Blog / Five reasons why lawyers should blog more in 2017

15 February 2017

According to the AM Law 200 Blog Benchmark Report 2015, blogging among law firms has increased twelvefold over the last decade. Some 82% of AM Law 200 firms have at least one active blog (DLA Piper has 21 in total!). Blogging is also no longer restricted to North American and UK outfits: firms all over Europe are increasingly joining the 'blawgosphere', often posting both in English and in their native language. Legal blogging has thus become a truly global phenomenon.

If your firm hasn't been blogging regularly - or if you haven't yet got round to starting your own blog - here are five reasons why that should change this year:

Position yourself as an industry leader. Most lawyers understand that prospective clients do their research online and that an online presence can increase their visibility. But perhaps even more important is the reputation you can build among other lawyers, who are among your best sources of referrals.

If you don't blog, others will. It's quite simple: if you're not visible online and your competition is churning out regular updates, then there is a business risk. Existing and prospective clients who read thought leadership pieces that resonate with them can be highly susceptible to poaching by the authors of those pieces. This is competitive writing.

Practice improves your writing technique. Not every analysis needs to be 30 pages of legalese. Short blog posts written in a conversational style may seem overly familiar or informal, but they are easier for clients to digest and writing them gives you the opportunity to explore issues from the client's perspective. Many legal bloggers find writing an enjoyable creative outlet and it's always gratifying to share your knowledge with a receptive audience. While it might initially feel awkward to write in a conversational style, you'll soon get used to it and may even find that you write faster that way. Here's a tip for overcoming writer's block: look at what other firms are covering in their blogs and provide your own unique take on the same issues.

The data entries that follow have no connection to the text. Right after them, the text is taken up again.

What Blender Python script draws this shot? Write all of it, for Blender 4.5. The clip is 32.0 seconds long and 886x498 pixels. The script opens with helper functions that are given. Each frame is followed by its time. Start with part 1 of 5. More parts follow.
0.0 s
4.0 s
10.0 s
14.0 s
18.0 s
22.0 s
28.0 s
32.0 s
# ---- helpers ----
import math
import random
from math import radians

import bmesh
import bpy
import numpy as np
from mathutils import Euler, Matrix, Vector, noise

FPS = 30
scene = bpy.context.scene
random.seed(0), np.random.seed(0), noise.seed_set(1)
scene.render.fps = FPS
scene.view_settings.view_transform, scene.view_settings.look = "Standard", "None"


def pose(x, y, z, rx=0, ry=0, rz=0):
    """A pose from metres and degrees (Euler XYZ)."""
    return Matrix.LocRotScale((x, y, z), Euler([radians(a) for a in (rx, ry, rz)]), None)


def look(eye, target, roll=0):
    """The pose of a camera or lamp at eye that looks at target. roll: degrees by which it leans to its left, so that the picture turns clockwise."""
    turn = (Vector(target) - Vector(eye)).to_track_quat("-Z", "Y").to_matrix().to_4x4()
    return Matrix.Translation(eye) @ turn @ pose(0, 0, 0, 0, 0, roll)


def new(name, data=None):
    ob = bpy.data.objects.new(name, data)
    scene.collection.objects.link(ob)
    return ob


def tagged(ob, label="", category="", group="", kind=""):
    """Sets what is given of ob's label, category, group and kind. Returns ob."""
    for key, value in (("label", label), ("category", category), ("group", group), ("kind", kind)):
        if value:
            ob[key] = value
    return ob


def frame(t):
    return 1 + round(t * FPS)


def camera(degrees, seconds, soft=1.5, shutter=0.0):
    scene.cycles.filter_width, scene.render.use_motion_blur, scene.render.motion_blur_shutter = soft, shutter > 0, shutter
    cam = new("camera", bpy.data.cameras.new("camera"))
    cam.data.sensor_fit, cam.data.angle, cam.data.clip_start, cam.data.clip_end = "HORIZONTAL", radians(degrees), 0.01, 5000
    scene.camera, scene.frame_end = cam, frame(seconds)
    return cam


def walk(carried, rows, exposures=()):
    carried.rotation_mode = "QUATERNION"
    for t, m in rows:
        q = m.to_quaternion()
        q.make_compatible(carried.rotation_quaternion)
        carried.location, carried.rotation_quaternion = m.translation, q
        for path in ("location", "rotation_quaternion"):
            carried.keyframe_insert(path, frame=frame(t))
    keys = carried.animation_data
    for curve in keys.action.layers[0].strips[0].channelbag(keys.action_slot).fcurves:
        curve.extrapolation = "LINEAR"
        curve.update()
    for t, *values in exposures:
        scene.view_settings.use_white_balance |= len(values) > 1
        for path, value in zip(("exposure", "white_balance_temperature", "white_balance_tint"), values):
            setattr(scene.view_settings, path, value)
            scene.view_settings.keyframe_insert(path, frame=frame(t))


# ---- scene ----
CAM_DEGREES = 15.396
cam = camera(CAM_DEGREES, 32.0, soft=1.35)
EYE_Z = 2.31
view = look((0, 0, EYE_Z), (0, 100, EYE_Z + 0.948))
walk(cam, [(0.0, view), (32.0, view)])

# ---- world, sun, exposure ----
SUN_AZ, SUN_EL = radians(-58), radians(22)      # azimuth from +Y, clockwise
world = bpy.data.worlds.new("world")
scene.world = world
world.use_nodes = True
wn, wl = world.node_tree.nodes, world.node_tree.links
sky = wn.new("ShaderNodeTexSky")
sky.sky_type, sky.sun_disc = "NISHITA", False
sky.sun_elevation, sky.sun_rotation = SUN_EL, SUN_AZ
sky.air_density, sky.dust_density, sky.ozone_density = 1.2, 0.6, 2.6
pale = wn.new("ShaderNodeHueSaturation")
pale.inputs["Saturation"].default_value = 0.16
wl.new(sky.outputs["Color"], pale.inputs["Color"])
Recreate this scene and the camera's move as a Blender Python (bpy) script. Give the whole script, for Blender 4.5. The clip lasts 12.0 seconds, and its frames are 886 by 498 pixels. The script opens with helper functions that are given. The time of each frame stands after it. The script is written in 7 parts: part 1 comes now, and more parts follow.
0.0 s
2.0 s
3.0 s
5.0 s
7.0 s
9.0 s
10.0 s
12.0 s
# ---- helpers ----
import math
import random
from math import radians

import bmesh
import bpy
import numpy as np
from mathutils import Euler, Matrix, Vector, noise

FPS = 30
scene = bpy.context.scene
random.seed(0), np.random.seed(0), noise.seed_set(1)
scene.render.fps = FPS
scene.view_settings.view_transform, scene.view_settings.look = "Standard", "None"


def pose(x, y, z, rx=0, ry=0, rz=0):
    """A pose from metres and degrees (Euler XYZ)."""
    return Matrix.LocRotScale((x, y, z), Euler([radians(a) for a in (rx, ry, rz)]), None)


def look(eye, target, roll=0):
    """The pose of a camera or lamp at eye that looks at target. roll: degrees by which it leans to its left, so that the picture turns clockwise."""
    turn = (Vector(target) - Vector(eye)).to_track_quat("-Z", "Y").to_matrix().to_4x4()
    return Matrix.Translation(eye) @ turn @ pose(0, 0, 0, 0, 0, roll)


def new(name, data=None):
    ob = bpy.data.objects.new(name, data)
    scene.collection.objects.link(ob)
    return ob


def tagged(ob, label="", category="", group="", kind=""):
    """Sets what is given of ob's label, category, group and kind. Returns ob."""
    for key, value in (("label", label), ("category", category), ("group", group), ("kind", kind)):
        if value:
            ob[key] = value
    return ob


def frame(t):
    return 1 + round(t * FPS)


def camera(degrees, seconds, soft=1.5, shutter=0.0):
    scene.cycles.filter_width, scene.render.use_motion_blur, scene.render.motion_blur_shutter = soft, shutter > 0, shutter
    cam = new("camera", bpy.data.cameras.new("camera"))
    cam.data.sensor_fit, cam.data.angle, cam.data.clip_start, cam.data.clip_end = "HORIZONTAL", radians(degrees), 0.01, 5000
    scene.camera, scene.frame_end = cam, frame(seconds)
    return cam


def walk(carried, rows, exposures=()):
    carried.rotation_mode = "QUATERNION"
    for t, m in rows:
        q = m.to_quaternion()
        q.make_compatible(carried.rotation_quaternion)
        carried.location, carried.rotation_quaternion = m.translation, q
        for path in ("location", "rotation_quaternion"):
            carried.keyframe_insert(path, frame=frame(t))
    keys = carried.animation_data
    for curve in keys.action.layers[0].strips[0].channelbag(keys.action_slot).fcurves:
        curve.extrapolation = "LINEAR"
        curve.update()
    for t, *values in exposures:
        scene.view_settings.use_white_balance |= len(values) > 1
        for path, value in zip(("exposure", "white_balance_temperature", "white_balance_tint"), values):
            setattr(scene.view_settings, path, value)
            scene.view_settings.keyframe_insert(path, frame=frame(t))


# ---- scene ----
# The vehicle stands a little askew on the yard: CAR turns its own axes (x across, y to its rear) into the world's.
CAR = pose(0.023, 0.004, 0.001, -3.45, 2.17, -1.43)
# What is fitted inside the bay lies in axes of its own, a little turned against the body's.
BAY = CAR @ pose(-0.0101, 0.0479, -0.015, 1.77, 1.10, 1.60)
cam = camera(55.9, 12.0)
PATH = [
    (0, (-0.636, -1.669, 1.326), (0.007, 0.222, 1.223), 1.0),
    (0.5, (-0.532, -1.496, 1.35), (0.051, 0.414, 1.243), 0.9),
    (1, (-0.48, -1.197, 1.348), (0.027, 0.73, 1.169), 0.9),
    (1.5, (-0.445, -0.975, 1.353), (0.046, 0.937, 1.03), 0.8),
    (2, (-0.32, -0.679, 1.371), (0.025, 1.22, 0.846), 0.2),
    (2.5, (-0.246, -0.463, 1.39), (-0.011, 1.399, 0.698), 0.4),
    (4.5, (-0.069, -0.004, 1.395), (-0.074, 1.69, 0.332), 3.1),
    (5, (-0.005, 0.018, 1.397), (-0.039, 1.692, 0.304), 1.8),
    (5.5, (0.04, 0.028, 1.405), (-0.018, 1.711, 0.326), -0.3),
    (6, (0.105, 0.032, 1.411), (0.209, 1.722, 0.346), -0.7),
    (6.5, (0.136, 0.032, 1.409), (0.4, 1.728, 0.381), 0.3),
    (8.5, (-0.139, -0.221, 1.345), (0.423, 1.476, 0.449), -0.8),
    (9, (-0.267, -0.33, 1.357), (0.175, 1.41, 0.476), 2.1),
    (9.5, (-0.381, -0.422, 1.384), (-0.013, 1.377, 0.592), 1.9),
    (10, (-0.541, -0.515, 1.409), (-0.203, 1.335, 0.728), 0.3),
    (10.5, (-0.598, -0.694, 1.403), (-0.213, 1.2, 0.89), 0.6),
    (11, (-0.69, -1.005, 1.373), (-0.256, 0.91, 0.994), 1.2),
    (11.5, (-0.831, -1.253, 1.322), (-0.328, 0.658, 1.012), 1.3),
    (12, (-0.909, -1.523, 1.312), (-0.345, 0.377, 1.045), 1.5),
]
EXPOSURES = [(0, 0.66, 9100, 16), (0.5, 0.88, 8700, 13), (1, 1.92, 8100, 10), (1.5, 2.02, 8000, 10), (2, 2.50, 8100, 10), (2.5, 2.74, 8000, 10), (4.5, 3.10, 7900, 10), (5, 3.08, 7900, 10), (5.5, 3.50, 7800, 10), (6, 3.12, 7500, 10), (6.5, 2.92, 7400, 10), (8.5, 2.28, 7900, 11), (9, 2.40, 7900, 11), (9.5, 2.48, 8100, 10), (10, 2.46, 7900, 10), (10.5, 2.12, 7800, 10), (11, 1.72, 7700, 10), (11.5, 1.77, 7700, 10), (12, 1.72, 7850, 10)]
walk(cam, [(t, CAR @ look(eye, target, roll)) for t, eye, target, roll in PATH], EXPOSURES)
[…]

Reach the audience you care about - if you are keen to reach a particular audience, such as in-house counsel, consider partnering with a legal aggregator. Lexology, for example, is used by more than 600 firms to syndicate their content to over 300,000 registered senior in-house counsel, law firm partners and beyond. Lexology has partnerships with over 100 associations, such as the Association of Corporate Counsel (ACC), which ensure that content reaches senior corporate counsel subscribers through their own-branded Newsstand emails. The State of Digital and Content Marketing Survey, produced in 2015 by Greentarget and Zeughauser Group, found that 40% of in-house counsel regarded the content published on aggregators such as Lexology and JD Supra as "very credible". Only 26% said the same of content published on LinkedIn, while only 6% said the same of content displayed on a firm's own website.

Increase revenue. Whether you are building the firm's brand worldwide or developing a new practice focused on a particular market, blogging has great potential for increasing revenue. But remember that this is a long-term strategy. To that end, you will want to measure your ROI in order to see the value of investing time, money and energy in this exercise. If you are looking for data that can help with this, setting up a Google Analytics account is a great start. However, you can gain much deeper insights by using an aggregator such as Lexology, which gives you access to its live analytics. This data can even help to generate leads through article and company intelligence reports generated from your content. You can also use information about topic performance and readership to recruit more bloggers at your firm.

It's well worth your time to blog regularly. The year is still young: take action now. Devise your own content plan to write more frequently on a monthly or even weekly basis, and ensure your firm is not left behind in the information age.